Doctoral Dissertation Research: Forced Migration and Economic Development

  • VanWey, Leah K. (PI)
  • Randell, Heather (CoPI)

Project: Research project

Project Details


Forced migration due to development projects and environmental change is a growing source of social upheaval in much of the world. Economic development is tied to the expansion of hydroelectric dams, highways, mines, and urban infrastructure, and an estimated 15 million people per year are forced from their homes to make way for such growth. Past research indicates that forced migrants displaced permanently by development projects are rarely able to regain their livelihoods, risking impoverishment due to landlessness, joblessness, food insecurity, and the loss of social networks. In addition, a number of scholars have called for a greater theoretical knowledge of the social processes surrounding forced migration. By understanding the decision-making process among those forced to migrate as well as the factors associated with the ability for displaced families to rebuild livelihoods, we will be better prepared to address displacement from future dams, large-scale infrastructure projects, and environmental change.

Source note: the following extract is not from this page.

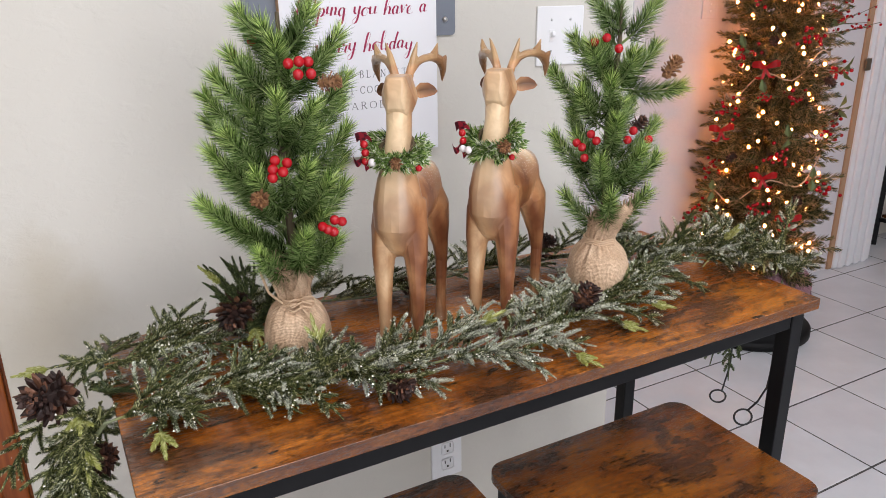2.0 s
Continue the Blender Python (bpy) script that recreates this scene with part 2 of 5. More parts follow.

This dissertation will study the case of forced migration due to the Belo Monte Dam, which is currently under construction in the Brazilian Amazon. By drawing from literature on the social impacts of development in the Amazon, demographic research on migration, and sociological and anthropological work on development-induced displacement, this research seeks to expand understandings of both the process and socioeconomic outcomes of dam-induced forced migration. A unique strength of this project is that it draws on prospective data, which enables following the migration process as it unfolds rather than relying on retrospective accounts. She uses pre- and post-displacement household survey and semi-structured interview data to answer the following questions: (1) How do households navigate the process of forced migration and adapt livelihood strategies to their new land and resources? (2) What factors are associated with changes in household-level income, assets, and subjective well-being after forced migration? and (3) What characteristics of Belo Monte?s rural resettlement program might mitigate the negative socioeconomic impacts often associated with forced migration?

This project will contribute to the field of migration and development by focusing on both pre- and post-displacement observations of forced migrants. In addition, this project offers insights that can be used by stakeholders to improve resettlement policies.